Repeat exactly the stretch of lines from the line containing "import math" through the line containing "return Matrix.LocRotScale((x, y, z), Euler([radians(a)", both included, and nothing else.

━━━━━ Dataset content ━━━━━

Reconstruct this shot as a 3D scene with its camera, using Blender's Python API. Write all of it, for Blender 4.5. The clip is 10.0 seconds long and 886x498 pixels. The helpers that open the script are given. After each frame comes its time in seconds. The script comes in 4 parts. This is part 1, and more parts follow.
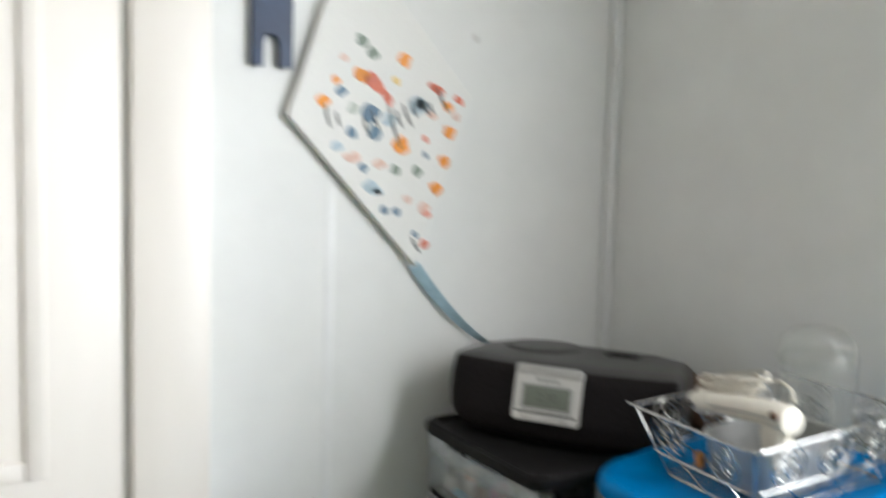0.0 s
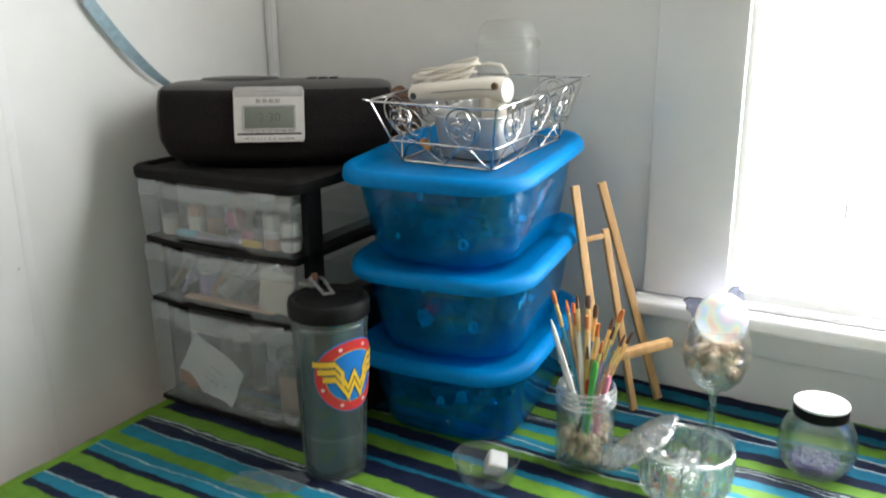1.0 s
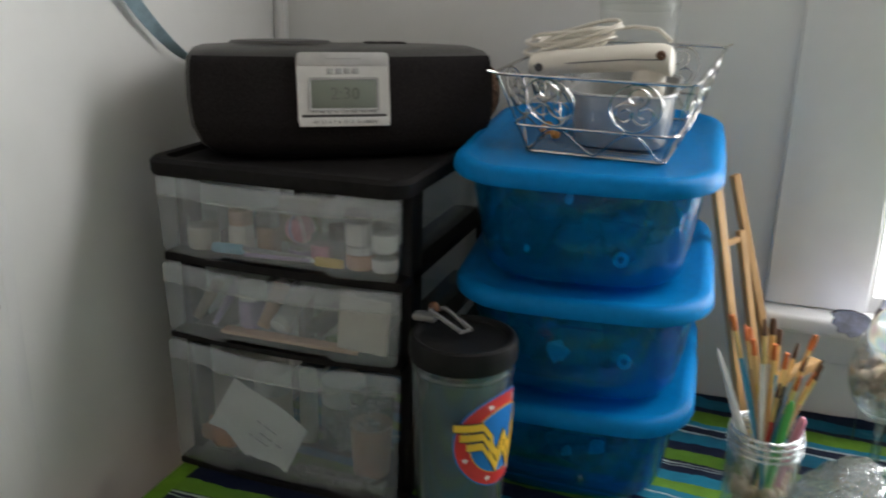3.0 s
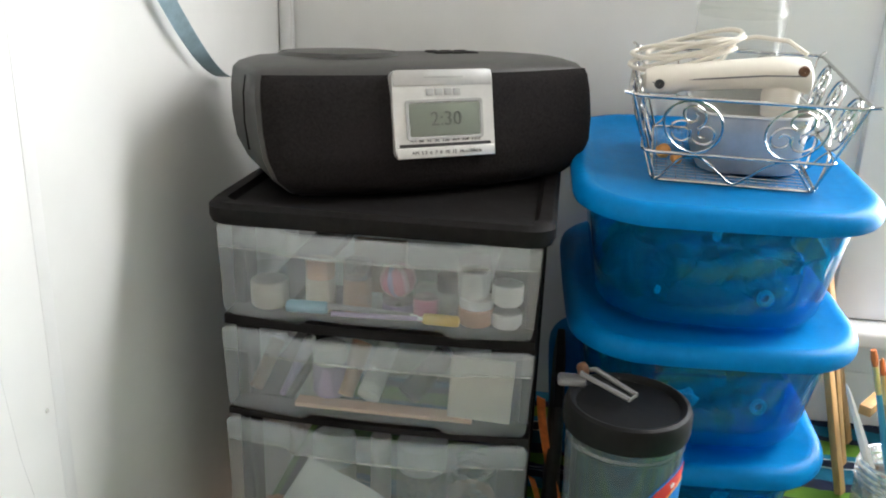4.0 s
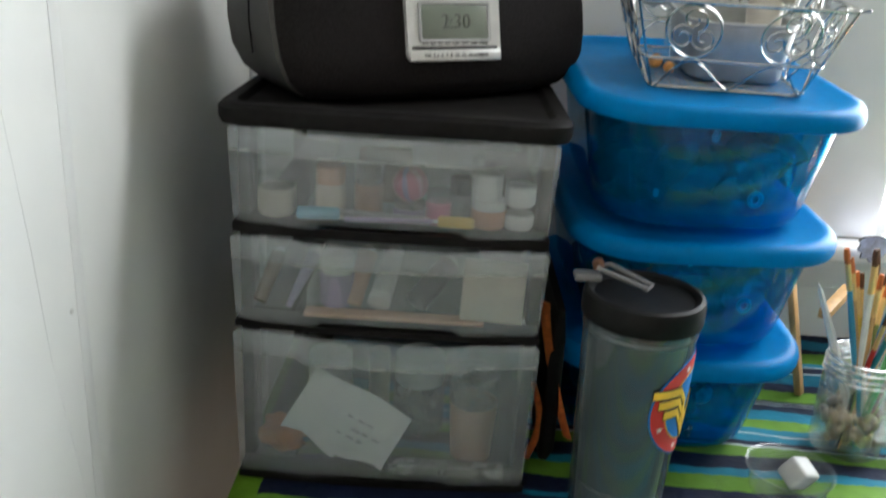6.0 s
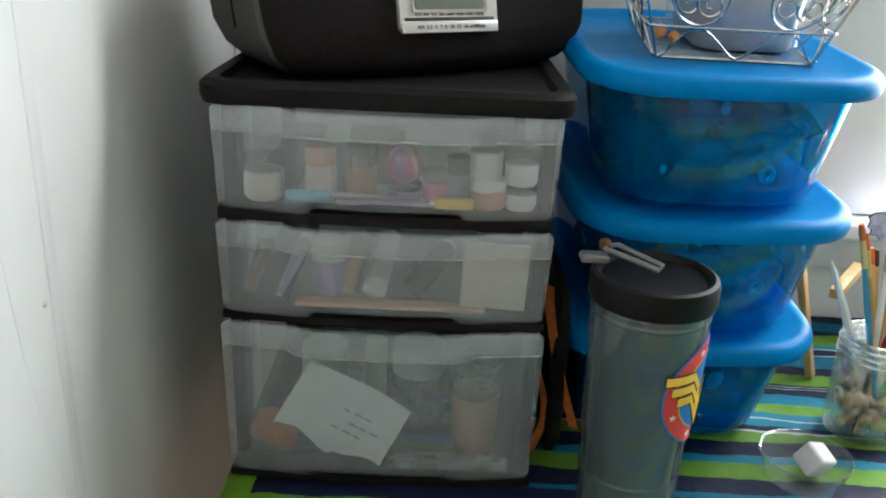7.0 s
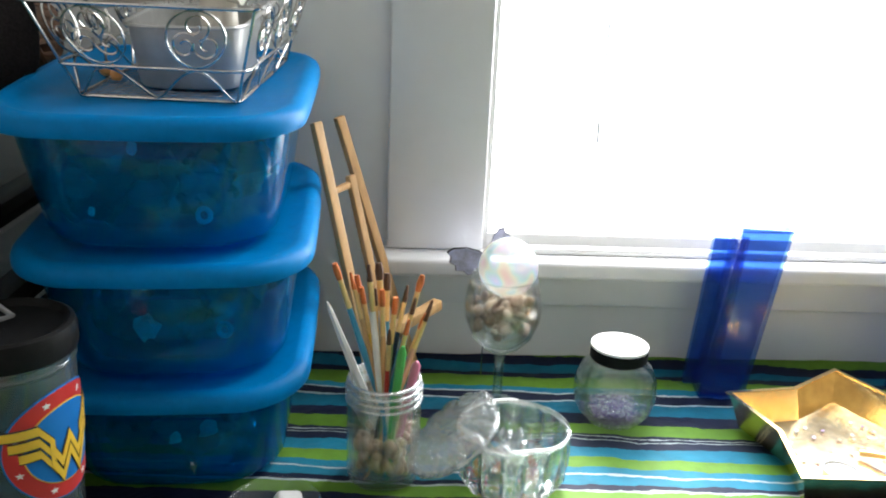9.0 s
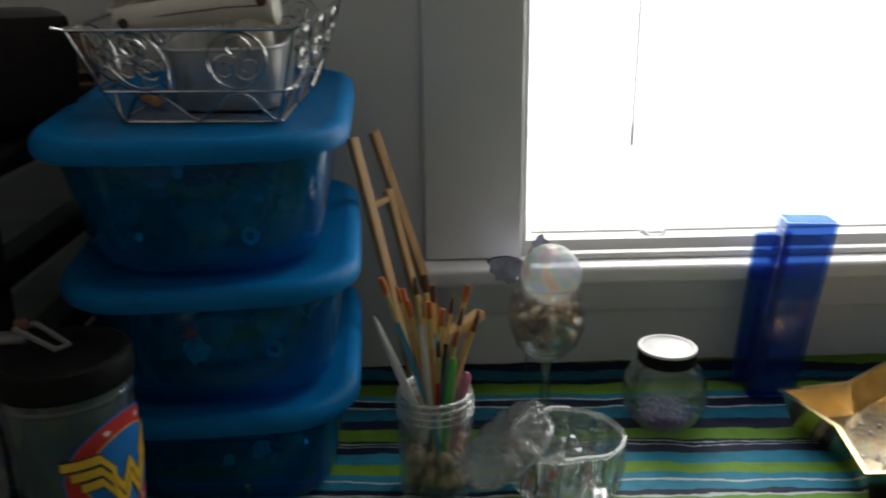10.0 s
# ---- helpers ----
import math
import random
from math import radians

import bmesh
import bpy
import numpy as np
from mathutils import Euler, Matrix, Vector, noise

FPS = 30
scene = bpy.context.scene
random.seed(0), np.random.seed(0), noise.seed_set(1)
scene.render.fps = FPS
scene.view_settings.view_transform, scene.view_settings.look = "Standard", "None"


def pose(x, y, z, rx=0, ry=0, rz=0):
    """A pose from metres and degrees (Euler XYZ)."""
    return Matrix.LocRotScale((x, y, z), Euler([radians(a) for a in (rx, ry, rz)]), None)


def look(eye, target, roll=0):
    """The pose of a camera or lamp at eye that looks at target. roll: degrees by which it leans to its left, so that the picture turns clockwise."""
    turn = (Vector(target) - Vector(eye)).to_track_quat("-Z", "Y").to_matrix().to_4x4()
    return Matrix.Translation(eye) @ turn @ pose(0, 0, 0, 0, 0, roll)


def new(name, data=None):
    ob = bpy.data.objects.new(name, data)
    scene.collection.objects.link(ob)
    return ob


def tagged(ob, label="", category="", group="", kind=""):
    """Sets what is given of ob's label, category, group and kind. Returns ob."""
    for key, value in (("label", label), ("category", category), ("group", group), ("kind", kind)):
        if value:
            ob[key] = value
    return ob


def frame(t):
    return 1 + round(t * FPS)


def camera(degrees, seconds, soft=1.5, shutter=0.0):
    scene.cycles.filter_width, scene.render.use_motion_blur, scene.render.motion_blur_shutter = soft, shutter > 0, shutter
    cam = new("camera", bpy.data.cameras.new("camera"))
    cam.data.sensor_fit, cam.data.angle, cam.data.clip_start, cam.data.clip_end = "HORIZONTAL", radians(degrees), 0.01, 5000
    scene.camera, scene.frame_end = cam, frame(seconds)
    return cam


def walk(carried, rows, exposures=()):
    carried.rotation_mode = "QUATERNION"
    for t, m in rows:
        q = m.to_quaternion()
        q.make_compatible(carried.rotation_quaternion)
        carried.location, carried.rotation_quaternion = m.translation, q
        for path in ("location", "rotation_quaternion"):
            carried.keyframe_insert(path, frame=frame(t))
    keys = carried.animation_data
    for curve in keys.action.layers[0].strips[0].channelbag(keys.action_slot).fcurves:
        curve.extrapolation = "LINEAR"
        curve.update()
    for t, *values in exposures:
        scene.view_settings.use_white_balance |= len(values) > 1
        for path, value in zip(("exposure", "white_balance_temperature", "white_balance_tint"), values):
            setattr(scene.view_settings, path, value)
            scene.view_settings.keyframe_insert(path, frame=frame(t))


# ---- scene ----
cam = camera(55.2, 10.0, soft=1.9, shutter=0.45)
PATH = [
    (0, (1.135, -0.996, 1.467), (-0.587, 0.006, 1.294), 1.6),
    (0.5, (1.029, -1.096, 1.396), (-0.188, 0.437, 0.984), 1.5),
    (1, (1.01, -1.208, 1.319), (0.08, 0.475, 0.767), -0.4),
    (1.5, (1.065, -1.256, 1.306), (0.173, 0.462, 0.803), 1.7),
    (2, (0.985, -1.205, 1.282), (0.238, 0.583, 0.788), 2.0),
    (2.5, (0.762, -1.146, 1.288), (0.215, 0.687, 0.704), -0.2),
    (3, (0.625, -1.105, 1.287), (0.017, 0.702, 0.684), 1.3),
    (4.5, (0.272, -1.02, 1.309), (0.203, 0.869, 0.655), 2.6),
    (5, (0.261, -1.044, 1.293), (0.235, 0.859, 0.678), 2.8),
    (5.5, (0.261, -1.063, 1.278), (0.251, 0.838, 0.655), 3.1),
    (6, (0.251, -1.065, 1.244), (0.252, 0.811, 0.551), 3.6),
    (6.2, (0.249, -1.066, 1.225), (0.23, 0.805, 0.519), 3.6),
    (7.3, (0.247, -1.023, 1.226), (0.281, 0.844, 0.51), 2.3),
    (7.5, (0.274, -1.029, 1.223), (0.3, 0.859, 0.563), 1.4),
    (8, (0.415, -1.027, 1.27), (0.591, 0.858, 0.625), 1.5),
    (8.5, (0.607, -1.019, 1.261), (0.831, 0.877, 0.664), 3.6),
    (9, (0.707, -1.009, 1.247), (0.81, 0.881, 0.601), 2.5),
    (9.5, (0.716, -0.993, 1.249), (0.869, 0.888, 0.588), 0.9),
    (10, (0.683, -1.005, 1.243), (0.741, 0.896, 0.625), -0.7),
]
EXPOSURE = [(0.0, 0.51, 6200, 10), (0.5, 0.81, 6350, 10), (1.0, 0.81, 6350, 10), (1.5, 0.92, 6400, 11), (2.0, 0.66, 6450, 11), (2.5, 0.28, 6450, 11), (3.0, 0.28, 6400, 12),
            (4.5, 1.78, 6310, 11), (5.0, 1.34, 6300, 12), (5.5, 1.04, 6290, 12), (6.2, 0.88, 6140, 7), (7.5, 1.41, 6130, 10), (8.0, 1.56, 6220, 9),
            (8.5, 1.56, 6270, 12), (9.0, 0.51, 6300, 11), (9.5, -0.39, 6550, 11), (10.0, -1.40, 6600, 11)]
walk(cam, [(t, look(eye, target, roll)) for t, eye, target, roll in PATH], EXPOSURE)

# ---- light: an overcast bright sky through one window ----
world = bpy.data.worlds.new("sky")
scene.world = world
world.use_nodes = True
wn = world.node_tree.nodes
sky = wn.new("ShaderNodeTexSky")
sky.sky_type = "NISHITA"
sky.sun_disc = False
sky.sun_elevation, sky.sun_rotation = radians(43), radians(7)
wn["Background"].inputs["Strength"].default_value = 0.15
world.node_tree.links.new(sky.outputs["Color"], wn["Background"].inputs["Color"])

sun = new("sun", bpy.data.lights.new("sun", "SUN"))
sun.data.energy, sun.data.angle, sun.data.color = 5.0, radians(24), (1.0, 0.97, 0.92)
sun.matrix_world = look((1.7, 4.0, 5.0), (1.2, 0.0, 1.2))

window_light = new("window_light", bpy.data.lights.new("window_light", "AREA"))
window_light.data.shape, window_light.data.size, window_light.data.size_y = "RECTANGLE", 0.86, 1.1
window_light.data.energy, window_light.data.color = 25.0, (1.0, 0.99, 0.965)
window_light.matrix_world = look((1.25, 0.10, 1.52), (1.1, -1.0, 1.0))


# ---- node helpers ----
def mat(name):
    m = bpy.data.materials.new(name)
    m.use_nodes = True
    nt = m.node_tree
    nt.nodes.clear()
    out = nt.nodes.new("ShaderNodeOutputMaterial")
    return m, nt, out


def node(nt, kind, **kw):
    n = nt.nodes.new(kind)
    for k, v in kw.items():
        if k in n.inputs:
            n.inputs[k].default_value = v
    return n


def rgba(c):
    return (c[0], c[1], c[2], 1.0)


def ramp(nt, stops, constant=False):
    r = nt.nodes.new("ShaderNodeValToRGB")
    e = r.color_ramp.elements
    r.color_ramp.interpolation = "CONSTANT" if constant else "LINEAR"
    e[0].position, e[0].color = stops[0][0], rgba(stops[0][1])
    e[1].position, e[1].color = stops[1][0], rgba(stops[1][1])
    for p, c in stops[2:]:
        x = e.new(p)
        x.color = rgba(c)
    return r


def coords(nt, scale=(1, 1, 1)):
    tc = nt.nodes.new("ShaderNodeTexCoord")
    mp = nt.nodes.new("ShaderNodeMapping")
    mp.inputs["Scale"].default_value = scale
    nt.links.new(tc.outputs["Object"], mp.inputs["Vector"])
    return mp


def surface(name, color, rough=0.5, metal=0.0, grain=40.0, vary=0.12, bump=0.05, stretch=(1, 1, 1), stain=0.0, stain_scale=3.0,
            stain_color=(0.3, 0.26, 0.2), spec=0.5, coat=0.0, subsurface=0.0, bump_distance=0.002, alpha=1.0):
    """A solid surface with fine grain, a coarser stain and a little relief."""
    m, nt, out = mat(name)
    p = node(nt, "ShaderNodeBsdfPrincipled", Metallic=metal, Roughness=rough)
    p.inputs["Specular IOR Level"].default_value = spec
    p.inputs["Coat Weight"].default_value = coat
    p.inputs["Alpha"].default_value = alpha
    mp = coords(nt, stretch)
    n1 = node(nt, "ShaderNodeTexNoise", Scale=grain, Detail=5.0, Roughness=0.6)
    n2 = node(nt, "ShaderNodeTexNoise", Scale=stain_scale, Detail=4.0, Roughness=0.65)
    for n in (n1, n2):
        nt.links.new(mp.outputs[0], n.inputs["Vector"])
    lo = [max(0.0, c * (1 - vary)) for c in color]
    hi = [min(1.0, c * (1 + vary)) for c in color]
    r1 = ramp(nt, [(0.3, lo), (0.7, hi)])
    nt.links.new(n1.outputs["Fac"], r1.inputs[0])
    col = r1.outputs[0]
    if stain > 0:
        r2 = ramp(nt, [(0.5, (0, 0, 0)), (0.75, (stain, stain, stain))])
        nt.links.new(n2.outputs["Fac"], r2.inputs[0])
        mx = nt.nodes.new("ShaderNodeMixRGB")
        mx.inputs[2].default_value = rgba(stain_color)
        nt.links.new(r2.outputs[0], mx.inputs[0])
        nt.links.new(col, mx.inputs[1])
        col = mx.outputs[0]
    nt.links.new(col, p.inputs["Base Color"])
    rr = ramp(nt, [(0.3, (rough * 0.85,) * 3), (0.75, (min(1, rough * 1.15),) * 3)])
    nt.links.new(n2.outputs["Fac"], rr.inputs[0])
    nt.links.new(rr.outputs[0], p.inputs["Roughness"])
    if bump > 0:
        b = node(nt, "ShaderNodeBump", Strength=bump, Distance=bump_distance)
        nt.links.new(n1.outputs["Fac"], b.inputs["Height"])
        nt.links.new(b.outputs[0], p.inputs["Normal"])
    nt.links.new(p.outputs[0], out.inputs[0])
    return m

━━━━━

Response to this exercise:
import math
import random
from math import radians

import bmesh
import bpy
import numpy as np
from mathutils import Euler, Matrix, Vector, noise

FPS = 30
scene = bpy.context.scene
random.seed(0), np.random.seed(0), noise.seed_set(1)
scene.render.fps = FPS
scene.view_settings.view_transform, scene.view_settings.look = "Standard", "None"


def pose(x, y, z, rx=0, ry=0, rz=0):
    """A pose from metres and degrees (Euler XYZ)."""
    return Matrix.LocRotScale((x, y, z), Euler([radians(a) for a in (rx, ry, rz)]), None)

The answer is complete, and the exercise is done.